Another snippet from the Birmingham Gazette(Friday 20th December 1935) ALDERMANS ANECDOTE Did i know Tommy ? Who didnt ? said Alderman W. E. Lovsey (chairman of the Birmingham Watch Committee ) to the Gazett last night, Why i claimed Tommy as my oldest peculiar friend. I remember many amusing things about him. There was the time he accepted a wager in a hostelry in Deritend to walk to the Stonebridge Hotel on the Coventry Rd with a weight on his head. He did it. His reward was copious draughts of beer, and he was satisfied. Quite often Tommy would call in at my office,just for old time sake. He was a real character . All the best formula t .
 
My father (b. 1905) told me some tales about Tommy Tank. I did wonder if he was mythical. It seem not.

Aparently Tommy would do anything for a bet. Once he walked backwards from Coventry to Birmingham with a brick on his head.

Another time he was in a pub (near the Bull Ring). The gaffer and his dog went down into the cellar and caught a sackful of rats. The bet was how many rats' head Tommy could bite off in a given time!

Though I now live down sarf I dont use much rhyming slang. However I do use 'Tommy Tank' = 'bank.' as Lloyds Bank. I also say that a 'cut' (ie a canal) has a 'bonk'. Make of that what you will.
 
My father (b. 1905) told me some tales about Tommy Tank. I did wonder if he was mythical. It seem not.

Aparently Tommy would do anything for a bet. Once he walked backwards from Coventry to Birmingham with a brick on his head.

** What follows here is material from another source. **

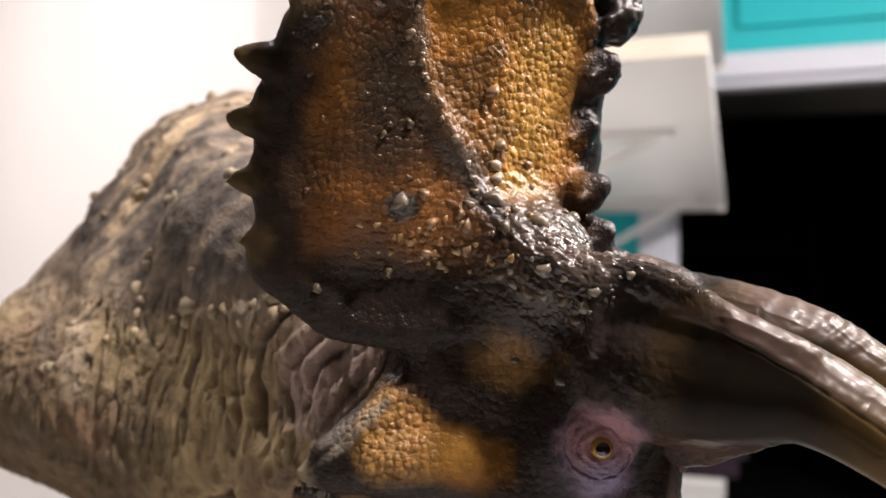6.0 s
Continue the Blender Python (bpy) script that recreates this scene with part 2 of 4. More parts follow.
class Clay:
    def __init__(self, lo, hi, h):
        self.lo, self.h = np.array(lo, float), h
        self.n = np.ceil((np.array(hi) - self.lo) / h).astype(int) + 1
        self.v = np.full(self.n, 0.03, np.float32)

    def block(self, lo, hi):
        a = np.clip(np.floor((np.array(lo) - self.lo) / self.h).astype(int), 0, self.n)
        b = np.clip(np.ceil((np.array(hi) - self.lo) / self.h).astype(int) + 1, 0, self.n)
        ax = [(self.lo[k] + self.h * np.arange(a[k], b[k])).astype(np.float32) for k in range(3)]
        return tuple(slice(a[k], b[k]) for k in range(3)), ax[0][:, None, None], ax[1][None, :, None], ax[2][None, None, :]

    def put(self, fn, lo, hi, k, carve=False):
        pad = k + 3 * self.h
        s, X, Y, W = self.block(np.array(lo) - pad, np.array(hi) + pad)
        old = self.v[s]
        if old.size == 0:
            return
        d = fn(X, Y, W)
        if carve:
            t = np.clip(0.5 - 0.5 * (old + d) / k, 0, 1)
            self.v[s] = old * (1 - t) - d * t + k * t * (1 - t)
        else:
            t = np.clip(0.5 + 0.5 * (d - old) / k, 0, 1)
            self.v[s] = d * (1 - t) + old * t - k * t * (1 - t)

    def ball(self, c, r, k=0.01, turn=None, carve=False):
        r = (r, r, r) if np.isscalar(r) else r
        m = np.eye(3) if turn is None else np.array(Euler([radians(a) for a in turn]).to_matrix().transposed())
        big = max(r)

        def fn(X, Y, W):
            x, y, w = X - c[0], Y - c[1], W - c[2]
            a = (m[0][0] * x + m[0][1] * y + m[0][2] * w) / r[0]
            b = (m[1][0] * x + m[1][1] * y + m[1][2] * w) / r[1]
            e = (m[2][0] * x + m[2][1] * y + m[2][2] * w) / r[2]
            k0 = np.sqrt(a * a + b * b + e * e) + 1e-6
            k1 = np.sqrt((a / r[0]) ** 2 + (b / r[1]) ** 2 + (e / r[2]) ** 2) + 1e-6
            return k0 * (k0 - 1) / k1
        ext = big if turn is not None else np.array(r)
        self.put(fn, np.array(c) - ext, np.array(c) + ext, k, carve)

    def limb(self, a, b, ra, rb, k=0.008, carve=False):
        a, b = np.array(a, float), np.array(b, float)
        ab = b - a
        L = float(ab @ ab) + 1e-12

        def fn(X, Y, W):
            t = np.clip(((X - a[0]) * ab[0] + (Y - a[1]) * ab[1] + (W - a[2]) * ab[2]) / L, 0, 1)
            return np.sqrt((X - a[0] - t * ab[0]) ** 2 + (Y - a[1] - t * ab[1]) ** 2 + (W - a[2] - t * ab[2]) ** 2) - (ra + (rb - ra) * t)
        m = max(ra, rb)
        self.put(fn, np.minimum(a, b) - m, np.maximum(a, b) + m, k, carve)

    def chain(self, *beads, k=0.004, steps=5, carve=False):
        """Beads (x, y, z, radius) joined by a smooth tapered tube."""
        P = np.array(beads, float)
        P = np.vstack([2 * P[0] - P[1], P, 2 * P[-1] - P[-2]])
        row = []
        for i in range(1, len(P) - 2):
            for s in range(steps):
                t = s / steps
                row.append(0.5 * (2 * P[i] + (P[i + 1] - P[i - 1]) * t + (2 * P[i - 1] - 5 * P[i] + 4 * P[i + 1] - P[i + 2]) * t * t + (3 * P[i] - P[i - 1] - 3 * P[i + 1] + P[i + 2]) * t ** 3))
        row.append(P[-2])
        row = [np.array(p) for p in row]

        def fn(X, Y, W):
            out = None
            for p, q in zip(row, row[1:]):
                ab = q[:3] - p[:3]
                L = float(ab @ ab) + 1e-12
                t = np.clip(((X - p[0]) * ab[0] + (Y - p[1]) * ab[1] + (W - p[2]) * ab[2]) / L, 0, 1)
                d = np.sqrt((X - p[0] - t * ab[0]) ** 2 + (Y - p[1] - t * ab[1]) ** 2 + (W - p[2] - t * ab[2]) ** 2) - np.maximum(p[3] + (q[3] - p[3]) * t, .0003)
                out = d if out is None else np.minimum(out, d)
            return out
        R = np.array(row)
        m = R[:, 3].max()
        self.put(fn, R[:, :3].min(0) - m, R[:, :3].max(0) + m, k, carve)

    def skin(self, smooth=2):
        """Points and quads of the surface."""
        v, n = self.v, self.n
        s = (v < 0)
        su = s.view(np.uint8)
        cnt = np.zeros(n - 1, np.uint8)
        for dx in (0, 1):
            for dy in (0, 1):
                for dz in (0, 1):
                    cnt += su[dx:n[0] - 1 + dx, dy:n[1] - 1 + dy, dz:n[2] - 1 + dz]
        act = np.argwhere((cnt > 0) & (cnt < 8))
        ids = np.full(n - 1, -1, np.int32)
        ids[act[:, 0], act[:, 1], act[:, 2]] = np.arange(len(act))
        corner = {}
        for c in ((0, 0, 0), (1, 0, 0), (0, 1, 0), (1, 1, 0), (0, 0, 1), (1, 0, 1), (0, 1, 1), (1, 1, 1)):
            corner[c] = v[act[:, 0] + c[0], act[:, 1] + c[1], act[:, 2] + c[2]]
        acc, num = np.zeros((len(act), 3)), np.zeros(len(act))
        for c0 in corner:
            for ax in range(3):
                if c0[ax]:
                    continue
                c1 = tuple(1 if k == ax else c0[k] for k in range(3))
                a, b = corner[c0], corner[c1]
                hit = (a < 0) != (b < 0)
                t = np.where(hit, a / np.where(hit, a - b, 1), 0)
                pt = np.repeat(np.array([c0], float), len(act), 0)
                pt[:, ax] = t
                acc += pt * hit[:, None]
                num += hit
        pts = self.lo + (act + acc / num[:, None]) * self.h
        quads = []
        for ax in range(3):
            u, w = [k for k in range(3) if k != ax]
            lo = [slice(None)] * 3
            hi = [slice(None)] * 3
            lo[ax], hi[ax] = slice(0, n[ax] - 1), slice(1, n[ax])
            e = np.argwhere(s[tuple(lo)] != s[tuple(hi)])
            e = e[(e[:, u] > 0) & (e[:, w] > 0) & (e[:, u] < n[u] - 1) & (e[:, w] < n[w] - 1)]
            inside = s[e[:, 0], e[:, 1], e[:, 2]]
            q = []
            for du, dw in ((-1, -1), (0, -1), (0, 0), (-1, 0)):
                c = e.copy()
                c[:, u] += du
                c[:, w] += dw
                q.append(ids[c[:, 0], c[:, 1], c[:, 2]])
            q = np.stack(q, 1)
            flip = inside if ax == 1 else ~inside
            q[flip] = q[flip][:, ::-1]
            quads.append(q)
        quads = np.vstack(quads)
        for _ in range(smooth):
            s3, c3 = np.zeros_like(pts), np.zeros(len(pts))
            for i in range(4):
                a, b = quads[:, i], quads[:, (i + 1) % 4]
                for k in range(3):
                    s3[:, k] += np.bincount(a, pts[b, k], len(pts)) + np.bincount(b, pts[a, k], len(pts))
                c3 += np.bincount(a, minlength=len(pts)) + np.bincount(b, minlength=len(pts))
            pts = 0.4 * pts + 0.6 * s3 / np.maximum(c3, 1)[:, None]
        return pts, quads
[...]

Another time he was in a pub (near the Bull Ring). The gaffer and his dog went down into the cellar and caught a sackful of rats. The bet was how many rats' head Tommy could bite off in a given time!

Though I now live down sarf I dont use much rhyming slang. However I do use 'Tommy Tank' = 'bank.' as Lloyds Bank. I also say that a 'cut' (ie a canal) has a 'bonk'. Make of that what you will.